→ AIM OF THE EXERCISE: Return each line of the data below verbatim; pictures are to be left out.

→ RECORDED INFORMATION:
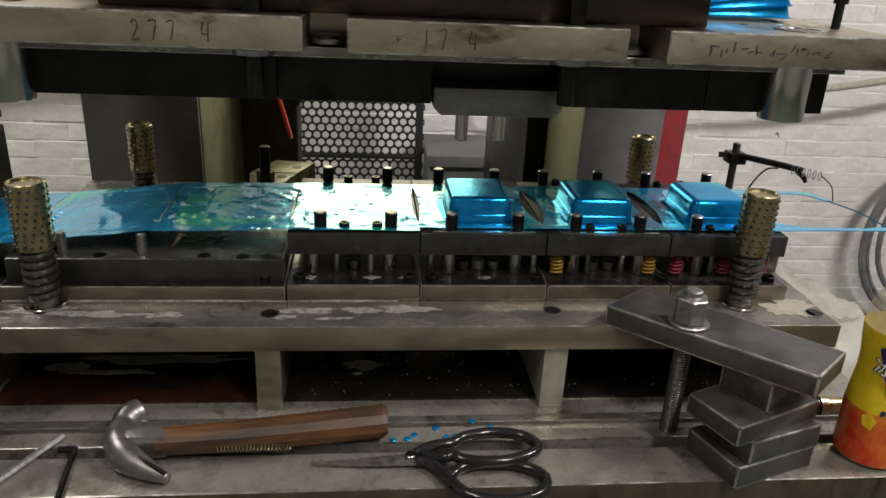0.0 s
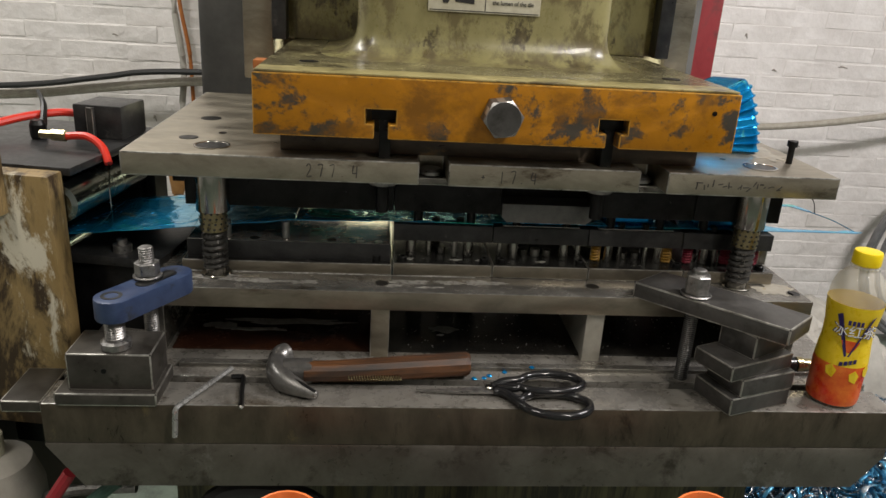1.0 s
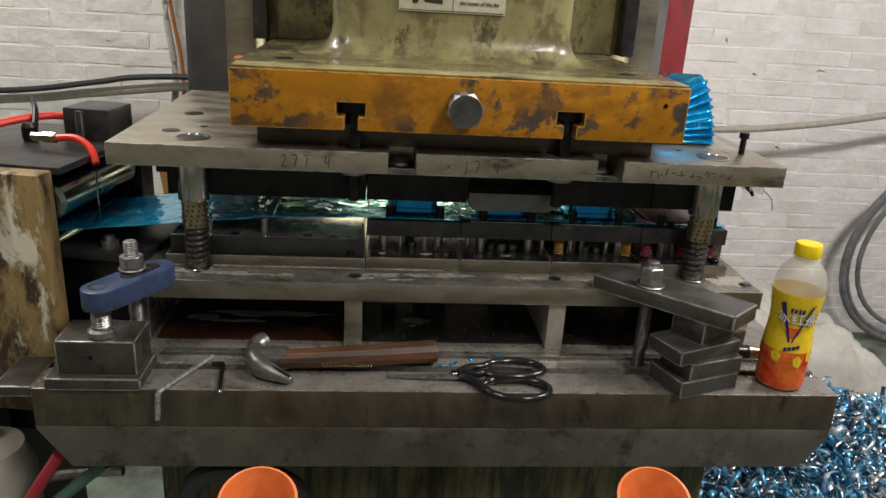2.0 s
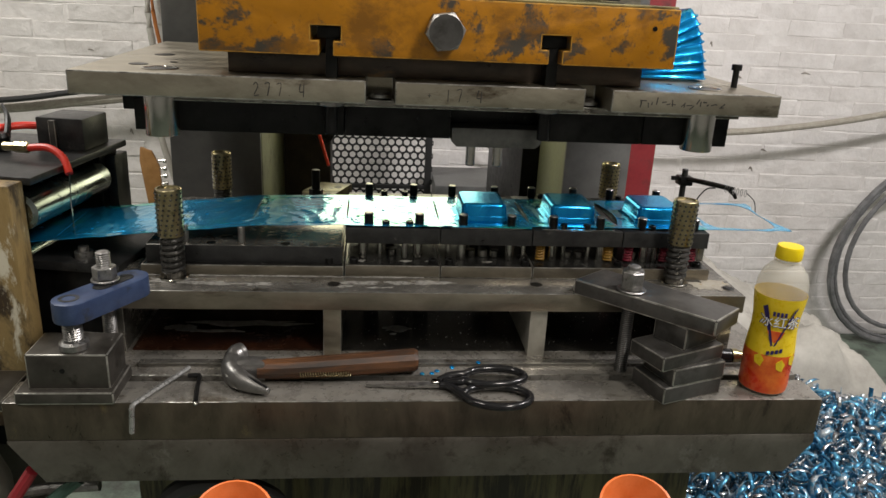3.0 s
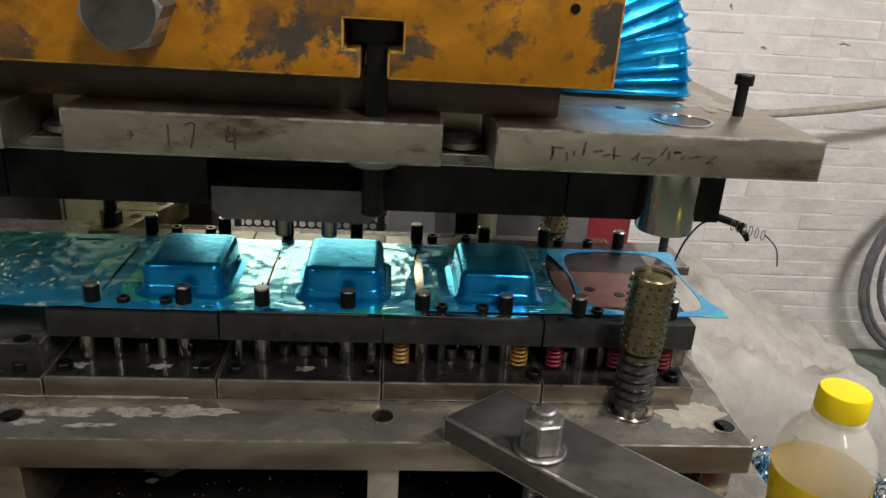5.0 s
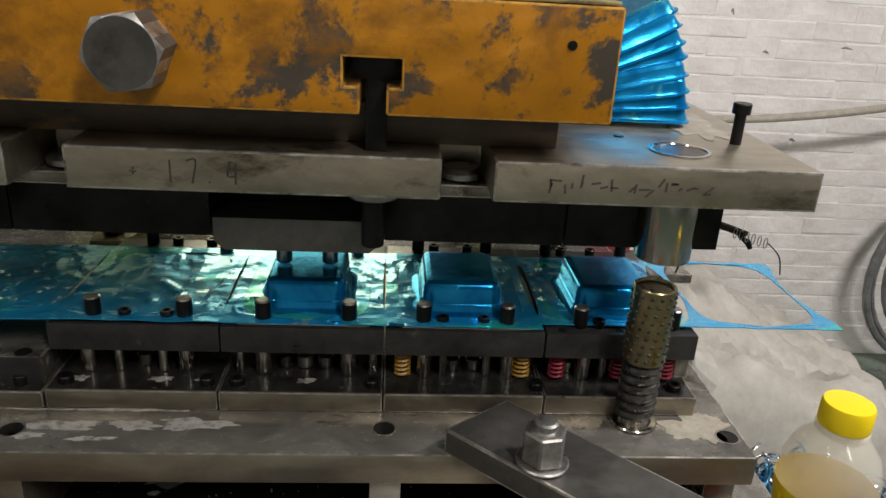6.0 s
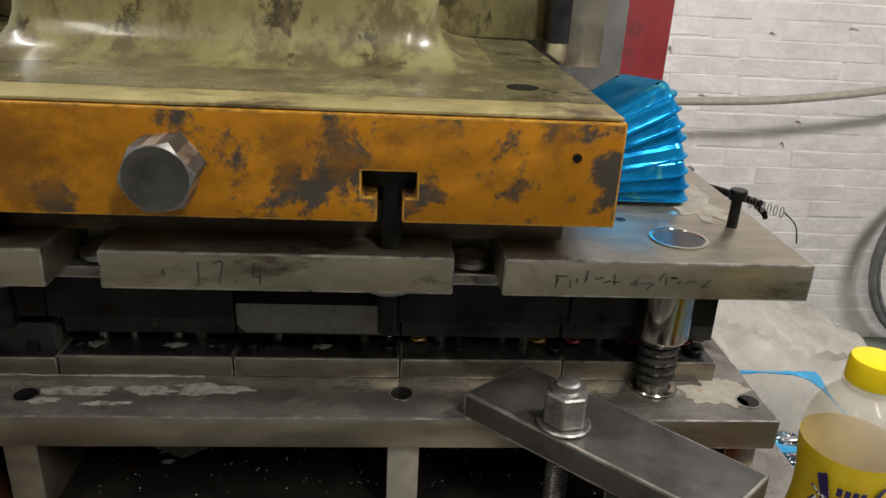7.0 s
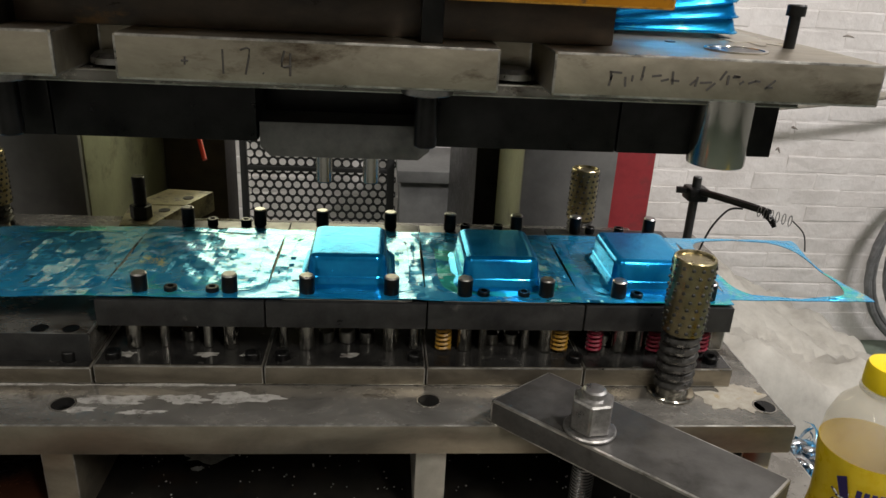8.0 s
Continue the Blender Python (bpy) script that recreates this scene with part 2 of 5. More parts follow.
PALE = surface("pale_yellow_paint", (0.2, 0.17, 0.07), (0.36, 0.31, 0.14), 0.34, 0.0, 10, 0.15, stain=(0.08, 0.064, 0.032), stain_at=(0.5, 0.6), stain_scale=9, warp=0.4)
TEA = plain("amber_tea", (0.7, 0.45, 0.15), 0.1, 0.0, 0.0, 0.8)
t_ = PET.node_tree
pick = t_.nodes.new("ShaderNodeMixShader")
see = t_.nodes.new("ShaderNodeBsdfTransparent")
see.inputs[0].default_value = (0.97, 0.96, 0.92, 1)
skin = t_.nodes.new("ShaderNodeBsdfPrincipled")
skin.inputs["Base Color"].default_value = (0.85, 0.83, 0.76, 1)
skin.inputs["Roughness"].default_value = 0.08
pick.inputs[0].default_value = 0.27
t_.links.new(see.outputs[0], pick.inputs[1])
t_.links.new(skin.outputs[0], pick.inputs[2])
t_.links.new(pick.outputs[0], t_.nodes["Material Output"].inputs["Surface"])
LABEL_Y = surface("yellow_label_film", (0.72, 0.5, 0.01), (0.8, 0.6, 0.03), 0.3, 0.0, 40, 0.02)
LABEL_R = surface("red_orange_label_film", (0.55, 0.035, 0.01), (0.75, 0.2, 0.03), 0.3, 0.0, 16, 0.02, spread=(0.4, 0.66))
NAVY = plain("navy_print", (0.03, 0.02, 0.12), 0.35)
WHITE_PRINT = plain("white_print", (0.8, 0.8, 0.8), 0.35)
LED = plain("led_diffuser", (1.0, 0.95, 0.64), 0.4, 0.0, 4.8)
PUDDLE = surface("milky_coolant", (0.25, 0.25, 0.24), (0.45, 0.45, 0.43), 0.12, 0.0, 60, 0.05)
SPILL = surface("dried_milky_coolant", (0.17, 0.166, 0.155), (0.34, 0.33, 0.31), 0.3, 0.0, 60, 0.2, stain=(0.12, 0.11, 0.1), stain_at=(0.55, 0.62), stain_scale=30)
DEPOSIT = surface("dried_cream_deposit", (0.23, 0.207, 0.165), (0.38, 0.355, 0.3), 0.5, 0.1, 40, 0.3, stain=(0.3, 0.22, 0.09), stain_at=(0.58, 0.66), stain_scale=40)
WIRE = surface("dark_spring_wire", (0.04, 0.039, 0.037), (0.1, 0.097, 0.093), 0.3, 0.7, 60, 0.05)
# edge wear, with the bright highlight along steel bevels painted into the colour
WORN_GLINT = surface("worn_highlit_edge", (0.2, 0.19, 0.17), (0.62, 0.6, 0.56), 0.34, 0.85, 25, 0.1, spread=(0.36, 0.62))
CHIP = surface("chipped_yellow_edge", (0.12, 0.07, 0.02), (0.5, 0.25, 0.03), 0.4, 0.1, 30, 0.1, spread=(0.36, 0.54))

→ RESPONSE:
0.0 s
1.0 s
2.0 s
3.0 s
5.0 s
6.0 s
7.0 s
8.0 s
Continue the Blender Python (bpy) script that recreates this scene with part 2 of 5. More parts follow.
PALE = surface("pale_yellow_paint", (0.2, 0.17, 0.07), (0.36, 0.31, 0.14), 0.34, 0.0, 10, 0.15, stain=(0.08, 0.064, 0.032), stain_at=(0.5, 0.6), stain_scale=9, warp=0.4)
TEA = plain("amber_tea", (0.7, 0.45, 0.15), 0.1, 0.0, 0.0, 0.8)
t_ = PET.node_tree
pick = t_.nodes.new("ShaderNodeMixShader")
see = t_.nodes.new("ShaderNodeBsdfTransparent")
see.inputs[0].default_value = (0.97, 0.96, 0.92, 1)
skin = t_.nodes.new("ShaderNodeBsdfPrincipled")
skin.inputs["Base Color"].default_value = (0.85, 0.83, 0.76, 1)
skin.inputs["Roughness"].default_value = 0.08
pick.inputs[0].default_value = 0.27
t_.links.new(see.outputs[0], pick.inputs[1])
t_.links.new(skin.outputs[0], pick.inputs[2])
t_.links.new(pick.outputs[0], t_.nodes["Material Output"].inputs["Surface"])
LABEL_Y = surface("yellow_label_film", (0.72, 0.5, 0.01), (0.8, 0.6, 0.03), 0.3, 0.0, 40, 0.02)
LABEL_R = surface("red_orange_label_film", (0.55, 0.035, 0.01), (0.75, 0.2, 0.03), 0.3, 0.0, 16, 0.02, spread=(0.4, 0.66))
NAVY = plain("navy_print", (0.03, 0.02, 0.12), 0.35)
WHITE_PRINT = plain("white_print", (0.8, 0.8, 0.8), 0.35)
LED = plain("led_diffuser", (1.0, 0.95, 0.64), 0.4, 0.0, 4.8)
PUDDLE = surface("milky_coolant", (0.25, 0.25, 0.24), (0.45, 0.45, 0.43), 0.12, 0.0, 60, 0.05)
SPILL = surface("dried_milky_coolant", (0.17, 0.166, 0.155), (0.34, 0.33, 0.31), 0.3, 0.0, 60, 0.2, stain=(0.12, 0.11, 0.1), stain_at=(0.55, 0.62), stain_scale=30)
DEPOSIT = surface("dried_cream_deposit", (0.23, 0.207, 0.165), (0.38, 0.355, 0.3), 0.5, 0.1, 40, 0.3, stain=(0.3, 0.22, 0.09), stain_at=(0.58, 0.66), stain_scale=40)
WIRE = surface("dark_spring_wire", (0.04, 0.039, 0.037), (0.1, 0.097, 0.093), 0.3, 0.7, 60, 0.05)
# edge wear, with the bright highlight along steel bevels painted into the colour
WORN_GLINT = surface("worn_highlit_edge", (0.2, 0.19, 0.17), (0.62, 0.6, 0.56), 0.34, 0.85, 25, 0.1, spread=(0.36, 0.62))
CHIP = surface("chipped_yellow_edge", (0.12, 0.07, 0.02), (0.5, 0.25, 0.03), 0.4, 0.1, 30, 0.1, spread=(0.36, 0.54))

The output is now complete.